## Directions for this task
Every line of the material is to be quoted verbatim, minus the pictures.

++++++++++

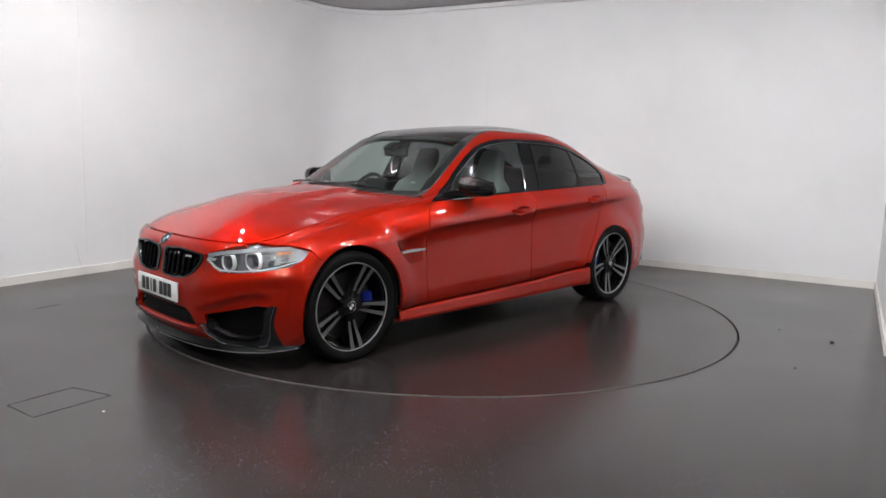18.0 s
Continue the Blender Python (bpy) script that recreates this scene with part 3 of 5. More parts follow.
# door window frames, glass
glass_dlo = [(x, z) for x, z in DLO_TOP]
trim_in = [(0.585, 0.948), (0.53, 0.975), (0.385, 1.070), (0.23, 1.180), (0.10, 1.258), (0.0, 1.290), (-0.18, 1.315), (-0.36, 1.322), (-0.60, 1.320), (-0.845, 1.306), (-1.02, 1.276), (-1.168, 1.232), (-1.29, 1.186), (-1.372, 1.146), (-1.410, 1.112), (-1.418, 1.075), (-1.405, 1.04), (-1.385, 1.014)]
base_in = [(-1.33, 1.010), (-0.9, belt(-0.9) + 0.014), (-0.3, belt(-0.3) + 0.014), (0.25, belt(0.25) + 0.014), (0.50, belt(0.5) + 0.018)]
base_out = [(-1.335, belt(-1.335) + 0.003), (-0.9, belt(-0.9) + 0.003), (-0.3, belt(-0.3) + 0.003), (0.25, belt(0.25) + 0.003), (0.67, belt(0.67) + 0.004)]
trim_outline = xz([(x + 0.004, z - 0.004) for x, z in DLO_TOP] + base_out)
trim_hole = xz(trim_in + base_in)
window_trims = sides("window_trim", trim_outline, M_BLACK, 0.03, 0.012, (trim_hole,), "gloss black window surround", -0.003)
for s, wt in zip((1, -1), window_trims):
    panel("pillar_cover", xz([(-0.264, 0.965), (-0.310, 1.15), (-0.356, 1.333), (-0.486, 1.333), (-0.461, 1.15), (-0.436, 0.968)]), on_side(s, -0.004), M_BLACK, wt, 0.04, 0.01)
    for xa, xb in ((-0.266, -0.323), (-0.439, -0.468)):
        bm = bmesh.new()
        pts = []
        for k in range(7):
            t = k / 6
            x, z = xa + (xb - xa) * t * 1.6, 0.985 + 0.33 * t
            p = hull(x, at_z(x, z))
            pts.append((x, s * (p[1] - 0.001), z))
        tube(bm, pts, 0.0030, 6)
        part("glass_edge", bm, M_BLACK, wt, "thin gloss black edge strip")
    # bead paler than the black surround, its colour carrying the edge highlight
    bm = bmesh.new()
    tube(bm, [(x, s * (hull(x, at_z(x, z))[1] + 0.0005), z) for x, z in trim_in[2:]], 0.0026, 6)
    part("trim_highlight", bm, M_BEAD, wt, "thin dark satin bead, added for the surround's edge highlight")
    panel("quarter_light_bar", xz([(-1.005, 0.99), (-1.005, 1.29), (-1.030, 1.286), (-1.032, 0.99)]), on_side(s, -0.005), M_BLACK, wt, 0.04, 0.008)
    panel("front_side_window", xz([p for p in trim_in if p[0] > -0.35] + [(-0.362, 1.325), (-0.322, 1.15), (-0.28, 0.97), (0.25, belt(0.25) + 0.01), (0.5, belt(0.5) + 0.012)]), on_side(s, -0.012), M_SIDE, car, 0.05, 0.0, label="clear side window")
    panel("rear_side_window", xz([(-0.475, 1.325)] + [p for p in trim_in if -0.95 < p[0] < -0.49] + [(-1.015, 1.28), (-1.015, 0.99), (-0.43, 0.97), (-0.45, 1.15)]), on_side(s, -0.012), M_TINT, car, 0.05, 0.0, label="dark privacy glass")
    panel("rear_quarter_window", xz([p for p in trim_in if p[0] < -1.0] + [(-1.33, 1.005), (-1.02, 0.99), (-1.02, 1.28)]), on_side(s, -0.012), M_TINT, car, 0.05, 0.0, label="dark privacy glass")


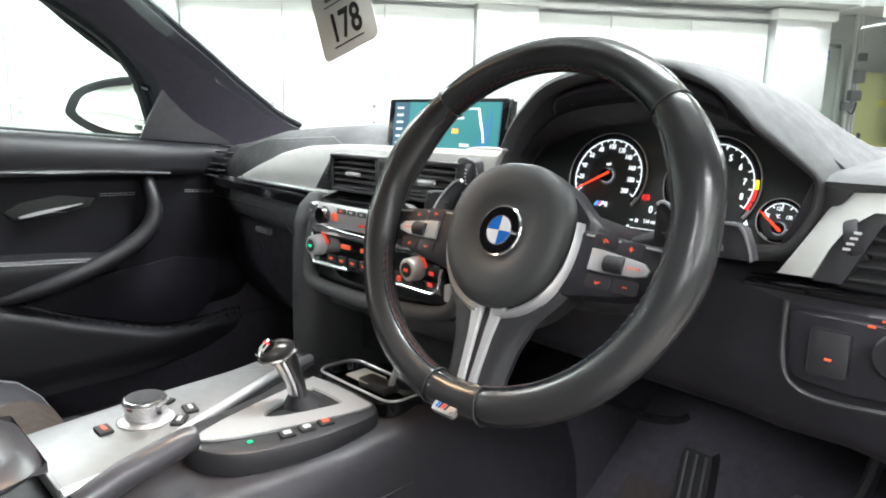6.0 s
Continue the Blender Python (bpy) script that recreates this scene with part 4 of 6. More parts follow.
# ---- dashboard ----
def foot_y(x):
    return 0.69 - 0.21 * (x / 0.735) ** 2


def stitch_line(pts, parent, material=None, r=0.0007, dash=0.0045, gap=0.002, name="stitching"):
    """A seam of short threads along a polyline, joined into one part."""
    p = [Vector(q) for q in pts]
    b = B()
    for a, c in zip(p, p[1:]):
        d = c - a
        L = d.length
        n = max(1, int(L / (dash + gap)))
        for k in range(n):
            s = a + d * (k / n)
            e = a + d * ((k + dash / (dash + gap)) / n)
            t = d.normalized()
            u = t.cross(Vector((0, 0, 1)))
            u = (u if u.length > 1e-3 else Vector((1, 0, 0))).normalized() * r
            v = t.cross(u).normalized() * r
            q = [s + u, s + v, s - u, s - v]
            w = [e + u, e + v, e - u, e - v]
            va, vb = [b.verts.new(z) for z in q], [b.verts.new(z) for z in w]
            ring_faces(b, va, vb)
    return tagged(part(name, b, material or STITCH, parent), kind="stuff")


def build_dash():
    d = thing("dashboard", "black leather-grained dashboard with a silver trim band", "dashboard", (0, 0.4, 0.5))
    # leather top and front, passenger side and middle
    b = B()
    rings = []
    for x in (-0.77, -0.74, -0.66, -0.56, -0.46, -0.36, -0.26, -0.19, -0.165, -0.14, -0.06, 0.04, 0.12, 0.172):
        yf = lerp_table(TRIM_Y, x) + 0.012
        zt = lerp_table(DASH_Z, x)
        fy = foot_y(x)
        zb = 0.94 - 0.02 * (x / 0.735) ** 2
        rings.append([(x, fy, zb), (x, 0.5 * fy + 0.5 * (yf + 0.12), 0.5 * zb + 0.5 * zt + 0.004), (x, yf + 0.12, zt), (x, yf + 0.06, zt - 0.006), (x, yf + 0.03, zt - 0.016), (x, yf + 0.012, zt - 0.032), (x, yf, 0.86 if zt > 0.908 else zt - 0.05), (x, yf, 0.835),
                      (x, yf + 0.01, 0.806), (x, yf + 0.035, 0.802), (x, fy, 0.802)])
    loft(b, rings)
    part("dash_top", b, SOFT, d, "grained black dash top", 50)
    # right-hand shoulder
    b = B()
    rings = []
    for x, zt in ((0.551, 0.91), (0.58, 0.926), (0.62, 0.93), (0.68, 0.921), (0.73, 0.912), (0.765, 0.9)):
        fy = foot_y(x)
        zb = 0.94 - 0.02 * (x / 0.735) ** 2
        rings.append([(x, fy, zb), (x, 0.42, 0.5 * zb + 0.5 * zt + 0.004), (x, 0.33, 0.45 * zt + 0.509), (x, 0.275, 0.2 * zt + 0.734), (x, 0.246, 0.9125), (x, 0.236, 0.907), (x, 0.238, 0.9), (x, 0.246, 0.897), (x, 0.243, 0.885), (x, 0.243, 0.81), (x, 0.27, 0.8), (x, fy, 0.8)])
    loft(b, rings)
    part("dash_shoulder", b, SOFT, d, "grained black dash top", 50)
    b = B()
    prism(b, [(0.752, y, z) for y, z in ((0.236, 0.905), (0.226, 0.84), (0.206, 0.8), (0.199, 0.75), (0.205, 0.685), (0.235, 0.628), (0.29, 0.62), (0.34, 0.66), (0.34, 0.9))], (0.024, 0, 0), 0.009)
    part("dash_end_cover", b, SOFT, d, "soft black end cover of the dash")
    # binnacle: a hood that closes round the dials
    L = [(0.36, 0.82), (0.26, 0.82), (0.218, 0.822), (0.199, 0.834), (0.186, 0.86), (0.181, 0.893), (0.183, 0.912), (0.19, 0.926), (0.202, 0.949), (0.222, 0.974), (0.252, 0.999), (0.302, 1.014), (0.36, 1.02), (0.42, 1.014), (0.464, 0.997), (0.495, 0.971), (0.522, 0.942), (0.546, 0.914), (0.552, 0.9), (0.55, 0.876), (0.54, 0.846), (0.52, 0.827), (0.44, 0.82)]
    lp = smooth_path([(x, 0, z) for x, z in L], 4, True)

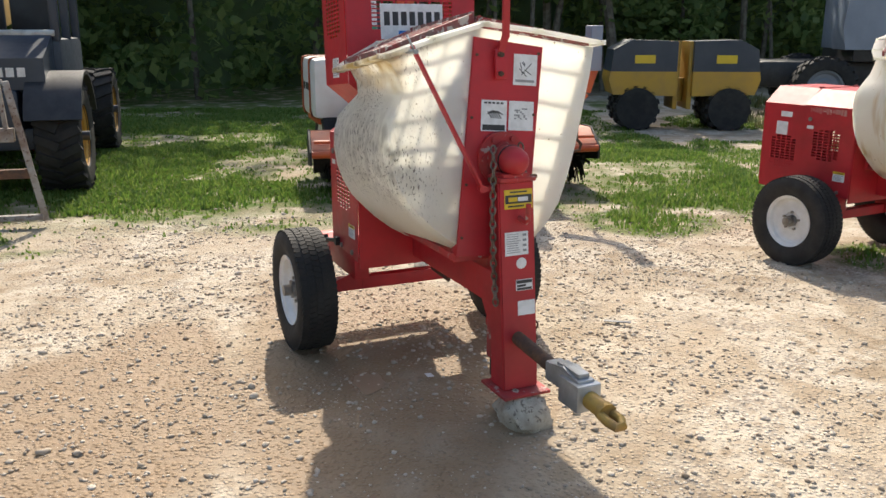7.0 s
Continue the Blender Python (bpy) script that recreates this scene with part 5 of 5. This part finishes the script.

++++++++++

## Exercise result
18.0 s
Continue the Blender Python (bpy) script that recreates this scene with part 3 of 5. More parts follow.
# door window frames, glass
glass_dlo = [(x, z) for x, z in DLO_TOP]
trim_in = [(0.585, 0.948), (0.53, 0.975), (0.385, 1.070), (0.23, 1.180), (0.10, 1.258), (0.0, 1.290), (-0.18, 1.315), (-0.36, 1.322), (-0.60, 1.320), (-0.845, 1.306), (-1.02, 1.276), (-1.168, 1.232), (-1.29, 1.186), (-1.372, 1.146), (-1.410, 1.112), (-1.418, 1.075), (-1.405, 1.04), (-1.385, 1.014)]
base_in = [(-1.33, 1.010), (-0.9, belt(-0.9) + 0.014), (-0.3, belt(-0.3) + 0.014), (0.25, belt(0.25) + 0.014), (0.50, belt(0.5) + 0.018)]
base_out = [(-1.335, belt(-1.335) + 0.003), (-0.9, belt(-0.9) + 0.003), (-0.3, belt(-0.3) + 0.003), (0.25, belt(0.25) + 0.003), (0.67, belt(0.67) + 0.004)]
trim_outline = xz([(x + 0.004, z - 0.004) for x, z in DLO_TOP] + base_out)
trim_hole = xz(trim_in + base_in)
window_trims = sides("window_trim", trim_outline, M_BLACK, 0.03, 0.012, (trim_hole,), "gloss black window surround", -0.003)
for s, wt in zip((1, -1), window_trims):
    panel("pillar_cover", xz([(-0.264, 0.965), (-0.310, 1.15), (-0.356, 1.333), (-0.486, 1.333), (-0.461, 1.15), (-0.436, 0.968)]), on_side(s, -0.004), M_BLACK, wt, 0.04, 0.01)
    for xa, xb in ((-0.266, -0.323), (-0.439, -0.468)):
        bm = bmesh.new()
        pts = []
        for k in range(7):
            t = k / 6
            x, z = xa + (xb - xa) * t * 1.6, 0.985 + 0.33 * t
            p = hull(x, at_z(x, z))
            pts.append((x, s * (p[1] - 0.001), z))
        tube(bm, pts, 0.0030, 6)
        part("glass_edge", bm, M_BLACK, wt, "thin gloss black edge strip")
    # bead paler than the black surround, its colour carrying the edge highlight
    bm = bmesh.new()
    tube(bm, [(x, s * (hull(x, at_z(x, z))[1] + 0.0005), z) for x, z in trim_in[2:]], 0.0026, 6)
    part("trim_highlight", bm, M_BEAD, wt, "thin dark satin bead, added for the surround's edge highlight")
    panel("quarter_light_bar", xz([(-1.005, 0.99), (-1.005, 1.29), (-1.030, 1.286), (-1.032, 0.99)]), on_side(s, -0.005), M_BLACK, wt, 0.04, 0.008)
    panel("front_side_window", xz([p for p in trim_in if p[0] > -0.35] + [(-0.362, 1.325), (-0.322, 1.15), (-0.28, 0.97), (0.25, belt(0.25) + 0.01), (0.5, belt(0.5) + 0.012)]), on_side(s, -0.012), M_SIDE, car, 0.05, 0.0, label="clear side window")
    panel("rear_side_window", xz([(-0.475, 1.325)] + [p for p in trim_in if -0.95 < p[0] < -0.49] + [(-1.015, 1.28), (-1.015, 0.99), (-0.43, 0.97), (-0.45, 1.15)]), on_side(s, -0.012), M_TINT, car, 0.05, 0.0, label="dark privacy glass")
    panel("rear_quarter_window", xz([p for p in trim_in if p[0] < -1.0] + [(-1.33, 1.005), (-1.02, 0.99), (-1.02, 1.28)]), on_side(s, -0.012), M_TINT, car, 0.05, 0.0, label="dark privacy glass")


6.0 s
Continue the Blender Python (bpy) script that recreates this scene with part 4 of 6. More parts follow.
# ---- dashboard ----
def foot_y(x):
    return 0.69 - 0.21 * (x / 0.735) ** 2


def stitch_line(pts, parent, material=None, r=0.0007, dash=0.0045, gap=0.002, name="stitching"):
    """A seam of short threads along a polyline, joined into one part."""
    p = [Vector(q) for q in pts]
    b = B()
    for a, c in zip(p, p[1:]):
        d = c - a
        L = d.length
        n = max(1, int(L / (dash + gap)))
        for k in range(n):
            s = a + d * (k / n)
            e = a + d * ((k + dash / (dash + gap)) / n)
            t = d.normalized()
            u = t.cross(Vector((0, 0, 1)))
            u = (u if u.length > 1e-3 else Vector((1, 0, 0))).normalized() * r
            v = t.cross(u).normalized() * r
            q = [s + u, s + v, s - u, s - v]
            w = [e + u, e + v, e - u, e - v]
            va, vb = [b.verts.new(z) for z in q], [b.verts.new(z) for z in w]
            ring_faces(b, va, vb)
    return tagged(part(name, b, material or STITCH, parent), kind="stuff")


def build_dash():
    d = thing("dashboard", "black leather-grained dashboard with a silver trim band", "dashboard", (0, 0.4, 0.5))
    # leather top and front, passenger side and middle
    b = B()
    rings = []
    for x in (-0.77, -0.74, -0.66, -0.56, -0.46, -0.36, -0.26, -0.19, -0.165, -0.14, -0.06, 0.04, 0.12, 0.172):
        yf = lerp_table(TRIM_Y, x) + 0.012
        zt = lerp_table(DASH_Z, x)
        fy = foot_y(x)
        zb = 0.94 - 0.02 * (x / 0.735) ** 2
        rings.append([(x, fy, zb), (x, 0.5 * fy + 0.5 * (yf + 0.12), 0.5 * zb + 0.5 * zt + 0.004), (x, yf + 0.12, zt), (x, yf + 0.06, zt - 0.006), (x, yf + 0.03, zt - 0.016), (x, yf + 0.012, zt - 0.032), (x, yf, 0.86 if zt > 0.908 else zt - 0.05), (x, yf, 0.835),
                      (x, yf + 0.01, 0.806), (x, yf + 0.035, 0.802), (x, fy, 0.802)])
    loft(b, rings)
    part("dash_top", b, SOFT, d, "grained black dash top", 50)
    # right-hand shoulder
    b = B()
    rings = []
    for x, zt in ((0.551, 0.91), (0.58, 0.926), (0.62, 0.93), (0.68, 0.921), (0.73, 0.912), (0.765, 0.9)):
        fy = foot_y(x)
        zb = 0.94 - 0.02 * (x / 0.735) ** 2
        rings.append([(x, fy, zb), (x, 0.42, 0.5 * zb + 0.5 * zt + 0.004), (x, 0.33, 0.45 * zt + 0.509), (x, 0.275, 0.2 * zt + 0.734), (x, 0.246, 0.9125), (x, 0.236, 0.907), (x, 0.238, 0.9), (x, 0.246, 0.897), (x, 0.243, 0.885), (x, 0.243, 0.81), (x, 0.27, 0.8), (x, fy, 0.8)])
    loft(b, rings)
    part("dash_shoulder", b, SOFT, d, "grained black dash top", 50)
    b = B()
    prism(b, [(0.752, y, z) for y, z in ((0.236, 0.905), (0.226, 0.84), (0.206, 0.8), (0.199, 0.75), (0.205, 0.685), (0.235, 0.628), (0.29, 0.62), (0.34, 0.66), (0.34, 0.9))], (0.024, 0, 0), 0.009)
    part("dash_end_cover", b, SOFT, d, "soft black end cover of the dash")
    # binnacle: a hood that closes round the dials
    L = [(0.36, 0.82), (0.26, 0.82), (0.218, 0.822), (0.199, 0.834), (0.186, 0.86), (0.181, 0.893), (0.183, 0.912), (0.19, 0.926), (0.202, 0.949), (0.222, 0.974), (0.252, 0.999), (0.302, 1.014), (0.36, 1.02), (0.42, 1.014), (0.464, 0.997), (0.495, 0.971), (0.522, 0.942), (0.546, 0.914), (0.552, 0.9), (0.55, 0.876), (0.54, 0.846), (0.52, 0.827), (0.44, 0.82)]
    lp = smooth_path([(x, 0, z) for x, z in L], 4, True)

7.0 s
Continue the Blender Python (bpy) script that recreates this scene with part 5 of 5. This part finishes the script.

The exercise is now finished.